To do: Drop every picture, then transcribe the remaining data exactly.

══ Input for this task ══

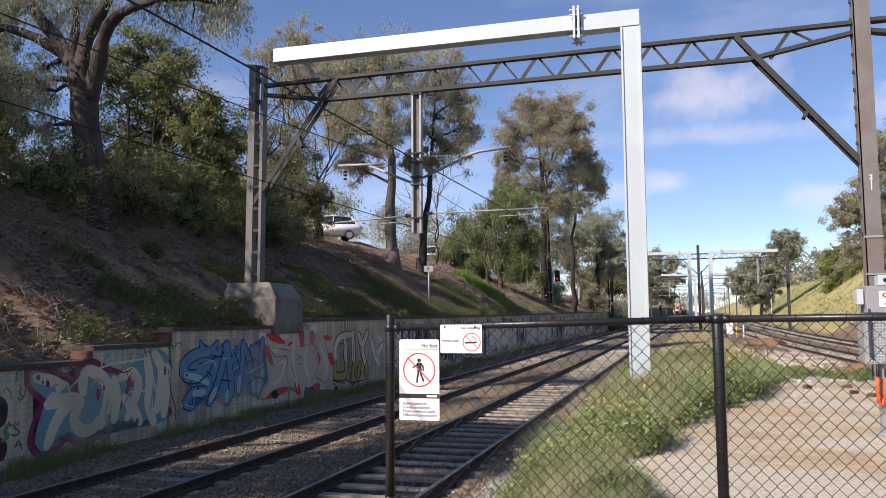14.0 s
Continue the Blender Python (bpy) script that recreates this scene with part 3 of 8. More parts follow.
def disc_ring(bm, cx_, cz, r0, r1, y, n=40, a0=0, a1=360):
    vs = []
    for k in range(n + 1):
        a = radians(a0 + (a1 - a0) * k / n)
        vs.append((bm.verts.new((cx_ + r0 * math.cos(a), y, cz + r0 * math.sin(a))), bm.verts.new((cx_ + r1 * math.cos(a), y, cz + r1 * math.sin(a)))))
    for (a, b), (c, d) in zip(vs, vs[1:]):
        bm.faces.new((a, c, d, b))


def strip(bm, a, b, w, y):
    """A flat bar on a sign's face from a to b (x, z)."""
    a, b = Vector(a), Vector(b)
    d = (b - a).normalized()
    s = Vector((-d.y, d.x)) * w / 2
    bm.faces.new([bm.verts.new((p.x, y, p.y)) for p in (a + s, a - s, b - s, b + s)])


FACE = Matrix.Rotation(radians(90), 4, "X")


def build_signs():
    s = empty("no_exit_sign", 2.478, FY - 0.034, 1.94, "white metal sign with black lettering and a red ring", "sign")
    part("plate", rounded_plate(0.292, 0.558, 0.014, 0.004), M["sign_white"], s)
    y = -0.0015
    text_mesh("No Exit", 0.037, M["sign_black"], s, pose(0.135, y, 0.224) @ FACE, align="RIGHT")
    bm = bmesh.new()
    strip(bm, (-0.146, 0.212), (0.146, 0.212), 0.003, y)
    part("rule", bm, M["sign_black"], s)
    bm = bmesh.new()
    strip(bm, (-0.146, -0.112), (0.146, -0.112), 0.030, y)
    part("band", bm, M["sign_black"], s, "black printed band")
    bm = bmesh.new()
    disc_ring(bm, 0, 0.068, 0.110, 0.118, y - 0.0006)
    strip(bm, (-0.080, 0.148), (0.080, -0.012), 0.009, y - 0.0008)
    part("ring", bm, M["sign_red"], s, "red prohibition ring with a slash")
    bm = bmesh.new()
    disc_ring(bm, 0.0, 0.134, 0.0, 0.0135, y, 16)
    for a, b, w in (((-0.001, 0.118), (0.003, 0.058), 0.033), ((-0.010, 0.110), (-0.030, 0.092), 0.011), ((-0.028, 0.093), (-0.046, 0.083), 0.010), ((0.014, 0.112), (0.031, 0.088), 0.011), ((0.030, 0.090), (0.030, 0.062), 0.010),
                    ((-0.004, 0.062), (-0.011, 0.022), 0.014), ((-0.011, 0.026), (-0.017, -0.020), 0.012), ((0.008, 0.062), (0.018, 0.024), 0.014), ((0.017, 0.028), (0.034, -0.012), 0.012)):
        strip(bm, a, b, w, y)
    part("pictogram", bm, M["sign_black"], s, "plain black pictogram shape")
    bm = bmesh.new()
    strip(bm, (0.055, -0.112), (0.13, -0.112), 0.014, y - 0.0006)
    part("emblem", bm, M["sign_white"], s, "small white emblem bar")
    for i, t in enumerate(("Exiting platform", "strictly prohibited.", "Heavy penalties apply", "Offenders prosecuted.")):
        text_mesh(t, 0.0275, M["sign_grey"], s, pose(-0.120, y, -0.172 - i * 0.0265) @ FACE)
    for x, z in ((-0.13, 0.262), (0.13, 0.262), (-0.13, -0.262), (0.13, -0.262)):
        bm = bmesh.new()
        disc_ring(bm, x, z, 0.0, 0.004, y - 0.0003, 8)
        part("screw", bm, M["galv_dull"], s)
    s = empty("no_smoking_sign", 2.782, FY - 0.036, 2.223, "small white metal sign with a red ring", "sign")
    part("plate", rounded_plate(0.296, 0.196, 0.008, 0.003), M["sign_white"], s)
    text_mesh("No Smoking", 0.027, M["sign_black"], s, pose(0.135, y, 0.066) @ FACE, align="RIGHT")
    text_mesh("Penalties apply", 0.021, M["sign_grey"], s, pose(-0.138, y, -0.018) @ FACE)
    bm = bmesh.new()
    disc_ring(bm, 0.076, -0.022, 0.058, 0.063, y - 0.0006, 32)
    strip(bm, (0.035, 0.020), (0.118, -0.063), 0.005, y - 0.0008)
    part("ring", bm, M["sign_red"], s, "red prohibition ring with a slash")
    bm = bmesh.new()
    strip(bm, (0.030, -0.026), (0.110, -0.024), 0.012, y)
    strip(bm, (0.114, -0.030), (0.114, -0.018), 0.004, y)
    for dx in (0.0, 0.009):
        for k in range(6):
            strip(bm, (0.106 + dx - 0.005 * k + 0.003 * math.sin(k * 2.1), -0.012 + 0.006 * k), (0.106 + dx - 0.005 * (k + 1) + 0.003 * math.sin((k + 1) * 2.1), -0.012 + 0.006 * (k + 1)), 0.003, y)
    part("pictogram", bm, M["sign_black"], s, "plain black pictogram shape")
    for x, z in ((-0.115, 0.082), (0.1, 0.082)):
        part("fixing", atube([(x, -0.001, z), (x, -0.006, z)], 0.006, 8), M["sign_black"], s)


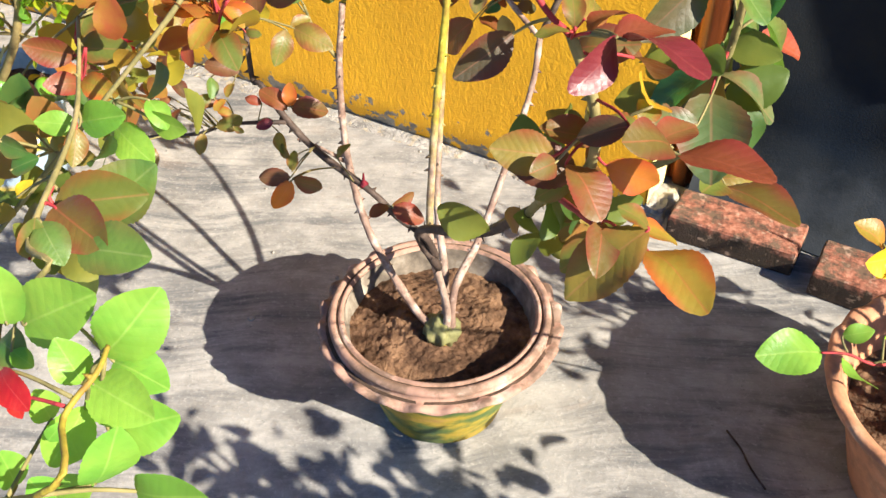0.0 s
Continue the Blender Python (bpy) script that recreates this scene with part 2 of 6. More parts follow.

═══

Output of the exercise:
14.0 s
Continue the Blender Python (bpy) script that recreates this scene with part 3 of 8. More parts follow.
def disc_ring(bm, cx_, cz, r0, r1, y, n=40, a0=0, a1=360):
    vs = []
    for k in range(n + 1):
        a = radians(a0 + (a1 - a0) * k / n)
        vs.append((bm.verts.new((cx_ + r0 * math.cos(a), y, cz + r0 * math.sin(a))), bm.verts.new((cx_ + r1 * math.cos(a), y, cz + r1 * math.sin(a)))))
    for (a, b), (c, d) in zip(vs, vs[1:]):
        bm.faces.new((a, c, d, b))


def strip(bm, a, b, w, y):
    """A flat bar on a sign's face from a to b (x, z)."""
    a, b = Vector(a), Vector(b)
    d = (b - a).normalized()
    s = Vector((-d.y, d.x)) * w / 2
    bm.faces.new([bm.verts.new((p.x, y, p.y)) for p in (a + s, a - s, b - s, b + s)])


FACE = Matrix.Rotation(radians(90), 4, "X")


def build_signs():
    s = empty("no_exit_sign", 2.478, FY - 0.034, 1.94, "white metal sign with black lettering and a red ring", "sign")
    part("plate", rounded_plate(0.292, 0.558, 0.014, 0.004), M["sign_white"], s)
    y = -0.0015
    text_mesh("No Exit", 0.037, M["sign_black"], s, pose(0.135, y, 0.224) @ FACE, align="RIGHT")
    bm = bmesh.new()
    strip(bm, (-0.146, 0.212), (0.146, 0.212), 0.003, y)
    part("rule", bm, M["sign_black"], s)
    bm = bmesh.new()
    strip(bm, (-0.146, -0.112), (0.146, -0.112), 0.030, y)
    part("band", bm, M["sign_black"], s, "black printed band")
    bm = bmesh.new()
    disc_ring(bm, 0, 0.068, 0.110, 0.118, y - 0.0006)
    strip(bm, (-0.080, 0.148), (0.080, -0.012), 0.009, y - 0.0008)
    part("ring", bm, M["sign_red"], s, "red prohibition ring with a slash")
    bm = bmesh.new()
    disc_ring(bm, 0.0, 0.134, 0.0, 0.0135, y, 16)
    for a, b, w in (((-0.001, 0.118), (0.003, 0.058), 0.033), ((-0.010, 0.110), (-0.030, 0.092), 0.011), ((-0.028, 0.093), (-0.046, 0.083), 0.010), ((0.014, 0.112), (0.031, 0.088), 0.011), ((0.030, 0.090), (0.030, 0.062), 0.010),
                    ((-0.004, 0.062), (-0.011, 0.022), 0.014), ((-0.011, 0.026), (-0.017, -0.020), 0.012), ((0.008, 0.062), (0.018, 0.024), 0.014), ((0.017, 0.028), (0.034, -0.012), 0.012)):
        strip(bm, a, b, w, y)
    part("pictogram", bm, M["sign_black"], s, "plain black pictogram shape")
    bm = bmesh.new()
    strip(bm, (0.055, -0.112), (0.13, -0.112), 0.014, y - 0.0006)
    part("emblem", bm, M["sign_white"], s, "small white emblem bar")
    for i, t in enumerate(("Exiting platform", "strictly prohibited.", "Heavy penalties apply", "Offenders prosecuted.")):
        text_mesh(t, 0.0275, M["sign_grey"], s, pose(-0.120, y, -0.172 - i * 0.0265) @ FACE)
    for x, z in ((-0.13, 0.262), (0.13, 0.262), (-0.13, -0.262), (0.13, -0.262)):
        bm = bmesh.new()
        disc_ring(bm, x, z, 0.0, 0.004, y - 0.0003, 8)
        part("screw", bm, M["galv_dull"], s)
    s = empty("no_smoking_sign", 2.782, FY - 0.036, 2.223, "small white metal sign with a red ring", "sign")
    part("plate", rounded_plate(0.296, 0.196, 0.008, 0.003), M["sign_white"], s)
    text_mesh("No Smoking", 0.027, M["sign_black"], s, pose(0.135, y, 0.066) @ FACE, align="RIGHT")
    text_mesh("Penalties apply", 0.021, M["sign_grey"], s, pose(-0.138, y, -0.018) @ FACE)
    bm = bmesh.new()
    disc_ring(bm, 0.076, -0.022, 0.058, 0.063, y - 0.0006, 32)
    strip(bm, (0.035, 0.020), (0.118, -0.063), 0.005, y - 0.0008)
    part("ring", bm, M["sign_red"], s, "red prohibition ring with a slash")
    bm = bmesh.new()
    strip(bm, (0.030, -0.026), (0.110, -0.024), 0.012, y)
    strip(bm, (0.114, -0.030), (0.114, -0.018), 0.004, y)
    for dx in (0.0, 0.009):
        for k in range(6):
            strip(bm, (0.106 + dx - 0.005 * k + 0.003 * math.sin(k * 2.1), -0.012 + 0.006 * k), (0.106 + dx - 0.005 * (k + 1) + 0.003 * math.sin((k + 1) * 2.1), -0.012 + 0.006 * (k + 1)), 0.003, y)
    part("pictogram", bm, M["sign_black"], s, "plain black pictogram shape")
    for x, z in ((-0.115, 0.082), (0.1, 0.082)):
        part("fixing", atube([(x, -0.001, z), (x, -0.006, z)], 0.006, 8), M["sign_black"], s)


0.0 s
Continue the Blender Python (bpy) script that recreates this scene with part 2 of 6. More parts follow.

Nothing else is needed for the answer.